James Lovelock: sees the light, and it runs on nuclear power.

9 thoughts on “Mainstream Journalists Finally Wake-Up to the Greatest Fraud of All Time: Subsidised Wind Power

  1. Have a look at the April 2017 CSIRO report. They admit that “renewables” (wind and solar) cannot deliver over winter. “In Figure 22, winter renewable output in 2036 can be observed as being lower than during summer, and as such the system producing less energy for battery storage during the day. This results in the system NEEDING to utilise GAS PEAKING PLANT MUCH MORE during this period. It should be noted that this example could be modified to include other solutions such the deployment of further demand management or state interconnectors.” “Much more” means most of the energy comes from and “demand management” means turn your heater off!!!!
    http://www.energynetworks.com.au/sites/default/files/entr_final_report_web.pdf Hydro is not currently suited to on/off over short periods because of turbine damage.

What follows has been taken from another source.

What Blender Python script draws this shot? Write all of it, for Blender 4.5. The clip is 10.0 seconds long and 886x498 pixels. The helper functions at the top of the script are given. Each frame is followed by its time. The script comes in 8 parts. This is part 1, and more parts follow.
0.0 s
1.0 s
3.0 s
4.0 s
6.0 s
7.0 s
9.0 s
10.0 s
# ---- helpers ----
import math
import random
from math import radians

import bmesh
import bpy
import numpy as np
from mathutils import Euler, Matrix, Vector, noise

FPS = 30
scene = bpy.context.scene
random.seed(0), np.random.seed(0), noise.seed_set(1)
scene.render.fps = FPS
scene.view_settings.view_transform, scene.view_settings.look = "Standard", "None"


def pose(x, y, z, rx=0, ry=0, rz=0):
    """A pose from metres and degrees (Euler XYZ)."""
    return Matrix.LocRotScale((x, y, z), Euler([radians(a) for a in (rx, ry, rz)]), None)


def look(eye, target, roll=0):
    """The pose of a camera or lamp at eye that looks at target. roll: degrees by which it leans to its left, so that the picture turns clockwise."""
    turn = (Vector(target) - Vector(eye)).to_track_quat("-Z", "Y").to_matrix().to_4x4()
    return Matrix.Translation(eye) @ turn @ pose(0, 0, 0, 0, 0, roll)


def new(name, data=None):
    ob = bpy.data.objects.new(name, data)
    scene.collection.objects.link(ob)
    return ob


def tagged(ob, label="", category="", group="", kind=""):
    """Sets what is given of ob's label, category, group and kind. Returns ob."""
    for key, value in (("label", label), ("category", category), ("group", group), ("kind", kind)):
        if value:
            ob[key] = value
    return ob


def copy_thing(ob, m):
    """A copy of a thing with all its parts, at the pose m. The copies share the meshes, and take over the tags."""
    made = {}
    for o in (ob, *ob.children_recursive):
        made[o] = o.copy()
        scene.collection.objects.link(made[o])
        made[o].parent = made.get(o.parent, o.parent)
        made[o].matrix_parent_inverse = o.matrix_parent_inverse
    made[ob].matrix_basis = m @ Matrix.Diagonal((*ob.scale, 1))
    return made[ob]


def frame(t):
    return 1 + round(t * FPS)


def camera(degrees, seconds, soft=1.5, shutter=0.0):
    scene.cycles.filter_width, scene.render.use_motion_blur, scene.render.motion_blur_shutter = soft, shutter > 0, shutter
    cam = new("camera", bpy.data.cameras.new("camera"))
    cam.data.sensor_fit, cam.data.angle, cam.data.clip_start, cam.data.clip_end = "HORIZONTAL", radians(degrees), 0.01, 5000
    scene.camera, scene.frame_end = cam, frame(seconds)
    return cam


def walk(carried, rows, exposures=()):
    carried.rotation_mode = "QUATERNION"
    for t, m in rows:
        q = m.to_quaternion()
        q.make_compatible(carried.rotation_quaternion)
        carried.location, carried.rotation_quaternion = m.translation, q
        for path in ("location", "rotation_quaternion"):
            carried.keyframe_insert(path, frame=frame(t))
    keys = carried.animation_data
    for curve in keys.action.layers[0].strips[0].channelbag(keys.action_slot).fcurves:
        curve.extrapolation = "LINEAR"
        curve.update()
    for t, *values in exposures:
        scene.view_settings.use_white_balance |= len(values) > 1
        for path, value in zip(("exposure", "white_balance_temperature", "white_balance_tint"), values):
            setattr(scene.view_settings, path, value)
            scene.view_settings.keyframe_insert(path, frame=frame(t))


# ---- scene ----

  2. Quite frankly, if this renewables scam has been a massive conspiracy to drive us towards nuclear power, I really don’t care anymore. Just stop polluting the Planet with f#cking wind turbines. They are a one trick pony and all the salesmen can do now is tell you this wind turbine is better than that one because it’s bigger! To quote Spinal Tap (and STT), “This one goes to 11!”

    And how have they helped exactly? The news keeps stating that the climate is warming year on year with yet more freak weather events. Well there you go. There is your proof. WIND DOES NOT WORK! The UK is full of them as are parts of Europe and elsewhere around the Globe and yet they are still telling us that the climate is warming. Why would you roll out yet more wind turbines across the Planet when clearly they don’t make the slightest bit of difference! Is the answer to the Great Barrier Reef bleaching events, to build a massive offshore wind farm RIGHT ON TOP OF IT!

    Well is it?

    This is the logic as used by the wind industry.

    One thing that has changed in the last 20 or so years is there are now thousands of wind turbines around the Planet. They were not there before. Now they are. That is a fact! They are churning up the Earth’s surface winds, which cool us down, and are mixing cold and hot air whilst all the time channelling spent energy into the Earth’s crust. The tectonic plates float for crying out loud! The Wind Industry are messing with forces we do not fully understand. A least one study I have read indicates that wind farms create a microclimate around them. The more you build, the more you alter the climate around the Planet. To my mind, these are among the key areas we should be researching, along with health. But we are not. Why? Because the wind industry and its supporters are too busy making money.

    Why get in the way of a buck!

    1. Crispin, a lot of research exists on micro climate changes from wind farms – could I suggest you look up the publications of Baidya Roy and Zhou. One study in Texas demonstrated increased temperatures of 2 degrees centigrade over a decade, accompanied by additional drying (just what we need in rural Australia)! The NSW department of planning has ignored my submissions on this – not a problem for the inner city elites no doubt.

      1. Thanks for the reply Terry.

        Will follow this up.

        How can we establish the answers we seek if we do not ask the questions in the first place? No matter how off the wall they may seem.

        Knowledge is power.

        But a little bit of knowledge is a dangerous thing.

  3. Lets all be grateful John Hewson never became Prime Minister, hell he could have put Alan Kohler as his treasurer.

      1. “You can always trust an Investment Banker to look after the average worker”

        Agreed. Malcolm Turnbull is all for the little guy/gal/whatever.